On 10/12/16 05:32 -0600, Jan Beulich wrote:
On 12.10.16 at 12:33, <haozhong.zh...@intel.com> wrote:
The layout is shown as the following diagram.

| whatever used | Partition | Super | Reserved | /dev/pmem0p1 |
|  by kernel    |   Table   | Block | for Xen  |              |
                \_____________________ _______________________/

I have to admit that I dislike this, for not being OS-agnostic.
Neither should there be any Xen-specific region, nor should the
"whatever used by kernel" one be restricted to just Linux. What
I could see is an OS-reserved area ahead of the partition table,
the exact usage of which depends on which OS is currently
running (and in the Xen case this might be both Xen _and_ the
Dom0 kernel, arbitrated by a tbd protocol). After all, when
running under Xen, the Dom0 may not have a need for as much
control data as it has when running on bare hardware, for it
controlling less (if any) of the actual memory ranges when Xen
is present.

Isn't this OS-reserved area still not OS-agnostic, as it requires OS
to know where the reserved area is?  Or do you mean it's not if it's
defined by a protocol that is accepted by all OSes?

Let me list another two methods just coming to my mind.
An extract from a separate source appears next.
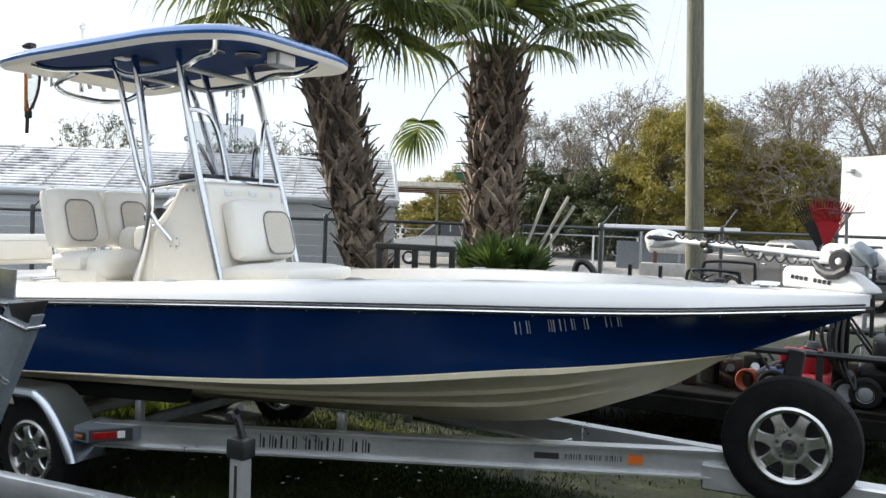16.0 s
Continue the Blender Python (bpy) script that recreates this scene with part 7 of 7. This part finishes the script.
def build_tank():
    tk = empty("storage_tank", (-4.3, 37.0, ground_z(-4.3, 37)), 8)
    tagged(tk, "white horizontal gas tank on legs", "tank")
    m = Matrix.Translation((-1.3, 0, 1.50)) @ Matrix.Rotation(math.radians(90), 4, "Y")
    part("shell", bm_lathe([(0, 0.05), (0.2, 0.10), (0.42, 0.25), (0.42, 2.2), (0.24, 2.38), (0, 2.44)], 24, m), mat("weathered_tank_paint", (0.46, 0.45, 0.43), 0.55, 0.1, 0.3, 2.5, color2=(0.62, 0.61, 0.58)), tk)
    for x in (-0.8, 0.9):
        part("leg", bm_box(0.14, 0.5, 0.62, (x, 0, 0.89), 0.02, 1), M_RUST, tk)
    part("plinth", bm_box(2.9, 1.2, 0.6, (0, 0, 0.29), 0.02, 1), mat("pale_concrete", (0.36, 0.35, 0.33), 0.9, 0, 0.15, 3.0), tk)
    part("valve_dome", bm_lathe([(0, 0.16), (0.10, 0.14), (0.13, 0.0)], 12, Matrix.Translation((-0.1, 0, 1.82))), M_SIDING, tk)


build_tank()


def build_carport():
    gz = ground_z(-18, 37.4)
    cp = empty("carport", (-18.0, 37.4, gz), 28)
    tagged(cp, "open carport with a flat rust-stained roof", "carport")
    zr = 3.55 - gz
    part("roof", bm_box(6.4, 10.0, 0.05, (0, 0, zr), 0.01, 1), mat("rusty_roof_sheet", (0.26, 0.19, 0.14), 0.7, 0.1, 0.25, 0.8, 0.05, 20), cp)
    for y in (-4.98, 4.98):
        part("fascia", bm_box(6.5, 0.06, 0.24, (0, y, zr), 0.01, 1), M_PIPEW, cp, "pale fascia board")
    for k in range(9):
        part("rafter", bm_box(6.3, 0.07, 0.14, (0, -4.4 + 1.1 * k, zr - 0.10), 0.01, 1), M_RUST if k % 3 else M_PIPEW, cp)
    for x in (-3.0, 0.6, 3.0):
        for y in (-4.7, 0, 4.7):
            part("post", bm_box(0.09, 0.09, zr - 0.03, (x, y, (zr - 0.03) / 2), 0.01, 1), M_WOODP, cp)


build_carport()


def build_far_rail():
    fr = empty("yard_fence", (-4, 44, ground_z(-4, 44)))
    tagged(fr, "far rail fence with pale posts", "fence")
    for k in range(16):
        part("post", bm_box(0.10, 0.10, 1.7, (-22 + 2.6 * k, 0, 0.85), 0.01, 1), M_PVC, fr)
    part("top_rail", bm_box(41, 0.06, 0.06, (-2.5, 0, 1.7), 0.01, 1), M_STEEL, fr)
    gz = ground_z(-5.4, 41)
    sh = empty("storage_shelter", (-5.4, 41.0, gz), -4)
    tagged(sh, "low open shelter with a pale flat roof", "shelter")
    part("roof", bm_box(6.6, 3.2, 0.22, (0, 0, 1.78 - gz), 0.02, 1), M_SIDING, sh)
    for x in (-3.1, -1.0, 1.0, 3.1):
        part("post", bm_box(0.12, 0.12, 1.7 - gz, (x, -1.4, (1.7 - gz) / 2), 0.01, 1), M_STEEL, sh)
    part("back_wall", bm_box(6.6, 0.1, 1.5, (0, 1.4, 0.75), 0.01, 1), M_GREYP, sh)
    sg = empty("roadside_sign", (-27, 62, ground_z(-27, 62)), 25)
    tagged(sg, "green and white roadside sign board", "sign")
    part("board", bm_box(4.6, 0.2, 1.9, (0, 0, 5.6), 0.02, 1), M_SIDING, sg)
    part("green_field", bm_box(2.6, 0.02, 1.6, (-0.85, -0.12, 5.6)), mat("sign_green", (0.02, 0.12, 0.06), 0.5), sg, smooth=False)
    part("text_bar", bm_box(1.4, 0.02, 0.2, (1.3, -0.12, 5.9)), M_DARKT, sg, smooth=False)
    for x in (-1.6, 1.6):
        part("post", bm_box(0.2, 0.2, 5.0, (x, 0, 2.5), 0.01, 1), M_STEEL, sg)


build_far_rail()


M_TOWER = mat("dull_tower_steel", (0.09, 0.10, 0.12), 0.8, 0, 0.15, 3.0)


def build_radio_tower():
    tw = empty("lattice_tower", (-75.5, 88, ground_z(-75.5, 88)))
    tagged(tw, "distant grey lattice radio tower", "tower")
    H = 19.8
    for k in range(3):
        a = 2.1 * k
        part("leg", bm_tube([(0.75 * math.cos(a), 0.75 * math.sin(a), 0), (0.5 * math.cos(a), 0.5 * math.sin(a), H)], 0.05, 5), M_TOWER, tw)
    for j in range(22):
        z = H * j / 22
        for k in range(3):
            a, b = 2.1 * k, 2.1 * ((k + 1) % 3)
            r0, r1 = 0.75 - 0.25 * z / H, 0.75 - 0.25 * (z + H / 22) / H
            part("brace", bm_tube([(r0 * math.cos(a), r0 * math.sin(a), z), (r1 * math.cos(b), r1 * math.sin(b), z + H / 22)], 0.03, 4, caps=False), M_TOWER, tw)
    for z, r in ((18.9, 1.3), (15.0, 1.15)):
        for k in range(6):
            a = 1.047 * k + 0.3
            part("antenna_panel", bm_box(0.22, 0.16, 1.6, (r * math.cos(a), r * math.sin(a), z), 0.03, 1, rot(0, 0, math.degrees(a))), M_TOWER, tw)
        part("antenna_ring", bm_tube([(r * math.cos(1.047 * k), r * math.sin(1.047 * k), z) for k in range(6)], 0.06, 5, closed=True), M_TOWER, tw)


build_radio_tower()

# ---- plants and poles by the fence ----


M_PALMETTO = leaf_material("palmetto_leaf", (0.022, 0.048, 0.012), (0.10, 0.15, 0.03), 0.4, 0.35, 3.0, 0.4)


def build_saw_palmetto(x, y, h, n, seed, zb=0.1, spread=(35, 85), name="palmetto_bush", label="low spiky green palmetto bush by the fence"):
    rnd = random.Random(seed)
    sp = empty(name, (x, y, ground_z(x, y)))
    tagged(sp, label, "bush")
    if zb > 0.3:
        part("trunk", bm_tube([(0, 0, -0.1), (0.02, 0, zb * 0.5), (0, 0, zb + 0.05)], 0.06, 8, radii=[0.07, 0.055, 0.06]), M_TRUNK, sp)
    for k in range(n):
        bm = bmesh.new()
        yaw = k * 2.39996
        frond(rnd, rnd.uniform(0.7, 1.0) * h, 0.25, bm, (0.04 * math.cos(yaw), 0.04 * math.sin(yaw), zb), yaw, math.radians(rnd.uniform(*spread)), None, h * 0.30)
        part("frond", bm, M_PALMETTO, sp)


build_saw_palmetto(0.10, 6.1, 1.5, 34, 3, 0.42, (60, 88))
build_saw_palmetto(13.6, 29.4, 1.25, 34, 11, 1.55 - ground_z(13.6, 29.4), (35, 85), "young_palm", "young green palm beside the warehouse wall")
for k, (a, b) in enumerate((((-0.12, 6.9, 0.9), (0.19, 7.6, 2.40)), ((-0.15, 6.8, 0.6), (0.52, 7.55, 2.28)), ((0.1, 6.9, 1.0), (0.62, 7.55, 2.14)))):
    tagged(part("pipe", bm_tube([a, b], 0.024, 10), M_PIPEW), "weathered pale pipe leaning on the fence", "pipe", group="pipes on the fence")


# overhead wires
for a, b in (((1.6, 9.9, 10.5), (-26, 30, 9.0)), ((1.6, 9.9, 10.2), (40, 26, 9.5)), ((1.58, 9.85, 6.2), (0.35, 9.0, 0.0)), ((1.58, 9.85, 5.6), (0.9, 9.2, 0.0))):
    tagged(part("overhead_wire", bm_tube([a, (Vector(a) + Vector(b)) / 2 - Vector((0, 0, 0.25)), b], 0.0024 if b[2] < 1 else 0.008, 5, smooth=6), M_FENCE), "thin dark cable from the wooden pole", "cable", group="pole cables")

# ---- grass ----
M_GRASS = mat("grass_blade", (0.011, 0.021, 0.004), 0.8, 0, 0.4, 2.0, color2=(0.034, 0.048, 0.010), rand=0.35, spec=0.15)
M_WEED = leaf_material("weed_blade", (0.085, 0.13, 0.016), (0.22, 0.26, 0.04), 0.6, 0.35, 2.0)
M_STRAW = mat("dry_grass", (0.10, 0.085, 0.035), 0.85, 0, 0.3, 3.0, rand=0.4)
grass_patch("grass", M_GRASS, 110000, (-3.6, -1.7, 6.2, 5.0), 0.02, 0.075, "short patchy green grass", 1)
grass_patch("grass", M_GRASS, 120000, (-7.0, -7.6, 8.0, -1.2), 0.02, 0.075, "short patchy green grass", 41)
grass_patch("weeds", M_WEED, 15000, (-3.3, -0.6, -1.1, 1.5), 0.05, 0.17, "lush sunlit weeds round the trailer's rear", 31)
grass_patch("weeds", M_WEED, 30000, (-2.6, 0.35, -0.6, 4.5), 0.04, 0.15, "taller weeds behind the trailer", 2)
grass_patch("dry_grass", M_STRAW, 6000, (-1.5, -1.2, 6.2, 5.0), 0.015, 0.045, "dry straw-coloured grass", 3)
# paler blades put the sunlit strip beyond the hull into the colour
M_SUNSTRIP = mat("sunlit_strip_grass", (0.16, 0.145, 0.05), 0.85, 0, 0.3, 3.0, color2=(0.36, 0.31, 0.13), rand=0.4)
grass_patch("weeds", M_WEED, 2500, (-0.2, 1.1, 1.9, 1.8), 0.02, 0.07, "yellow-green weeds colouring in the sunlit strip beyond the hull", 12)
grass_patch("dry_grass", M_SUNSTRIP, 8000, (-0.2, 1.15, 2.0, 1.85), 0.012, 0.05, "pale grass painting the sunlit strip beyond the hull", 13)
grass_patch("tall_grass", M_WEED, 22000, (5.2, 4.4, 9.2, 9.6), 0.08, 0.24, "tall sunlit yellow-green grass before the fence", 21)
# gapless dark blades stand in for the shade on this ground
grass_patch("dark_grass", M_GRASS, 110000, (0.6, -1.3, 6.0, 0.95), 0.015, 0.06, "fine dense dark grass standing in for shade beside the trailer tongue", 9, -9.0)
rndf = random.Random(5)
vf, ff = [], []
for _ in range(110):
    x, y = rndf.uniform(-3.2, 4.5), rndf.uniform(-1.6, 0.5)
    z = ground_z(x, y) + rndf.uniform(0.06, 0.12)
    for k in range(4):
        a = 1.57 * k + rndf.random()
        i = len(vf)
        vf += [(x, y, z), (x + 0.013 * math.cos(a - 0.5), y + 0.013 * math.sin(a - 0.5), z + 0.004), (x + 0.018 * math.cos(a), y + 0.018 * math.sin(a), z + 0.006), (x + 0.013 * math.cos(a + 0.5), y + 0.013 * math.sin(a + 0.5), z + 0.004)]
        ff.append((i, i + 1, i + 2, i + 3))
me = bpy.data.meshes.new("clover_flower")
me.from_pydata(vf, [], ff)
me.materials.append(M_PVC)
tagged(new("clover_flower", me), "tiny white clover flowers in the grass", "flower", kind="stuff")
1. The first method extends the usage of the super block used by
  current Linux kernel to reserve space on pmem.

  Current Linux kernel places a super block of the following
  structure near the beginning of a pmem namespace.

   struct nd_pfn_sb {
           u8 signature[PFN_SIG_LEN];
           u8 uuid[16];
           u8 parent_uuid[16];
           __le32 flags;
           __le16 version_major;
           __le16 version_minor;
           __le64 dataoff; /* relative to namespace_base + start_pad */
           __le64 npfns;
           __le32 mode;
           /* minor-version-1 additions for section alignment */
           __le32 start_pad;
           __le32 end_trunc;
           /* minor-version-2 record the base alignment of the mapping */
           __le32 align;
           u8 padding[4000];
           __le64 checksum;

   Two interesting fields here are 'dataoff' and 'mode':
   - 'dataoff' indicates the offset where the data area starts,
     ie. IIUC, the part that can be accessed via /dev/pmemN or
   - 'mode' indicates whether Linux puts struct page for this
     namespace in the ram (= PFN_MODE_RAM) or on the device (=

   Currently for Linux, only 'mode' is customizable, while 'dataoff'
   is not. If mode == PFN_MODE_RAM, no reservation for struct page is
   made on the device, and dataoff starts almost immediately after
   the super block except a small reserved area in between for other
   structures and alignment. If mode == PFN_MODE_PMEM, the size of
   the reservation is decided by kernel, i.e. 64 bytes per struct

   I propose to make the size of the reserved area customizable,
   e.g. via ioctl and ndctl.
   - If mode == PFN_MODE_PMEM and
     * if the given reserved size is large enough to hold what an OS
       (not limited to Linux) wants to put in, then the OS just
       starts use it as desired;
     * if the given reserved size is not enough, then the OS reports
       error and may take other fallback actions.
   - If mode == PFN_MODE_RAM and
     * if the reserved size is zero, then it's the current way that
       Linux uses the device;
     * if the reserved size is non-zero, I would like to reserve this
       case for hypervisor (right now, namely Xen hypervisor)
       usage. That is, the OS should not use the reserved area. For
       Xen, we could add a function in xen driver in kernel to report
       the reserved area to hypervisor.

  I guess this might be the OS-agnostic way Jan expects, but Dan may
  object to.

2. Lay another pseudo device on the block device (e.g. /dev/pmemN)
  provided by the NVDIMM driver.

  This pseudo device can reserve the size according to user's
  requirement. The reservation information can be persistently
  recorded in a super block before the reserved area.

  This pseudo device also implements another pseudo block device to
  allow the non-reserved area be accessed as a block device (we can
  even implement it as DAX-capable).

                                              pseudo block device
|  whatever used   | Super |  reserved by  |                       |
| by NVDIMM driver | Block | pseudo device |                       |
                    \_____________________ _______________________/
                               (provided by NVDIMM driver)

  In order to make it work across difference OSes, it requires other
  OS recognizes the same types of pmem block devices made by Linux,
  and implements the driver for the pseudo device.

  This is inspired by Dan's reply at

  However, it's essentially the same as my partition solution, so I guess
  Jan will still dislike.

Any comments?

The assumption of course is that the reserved area holds no
persistent data. If that assumption didn't hold, you'd have to
have per-OS reserved areas anyway (as many of them as
there might be OSes [planned to get] installed on a particular

No persistent data should be placed in the reserved area.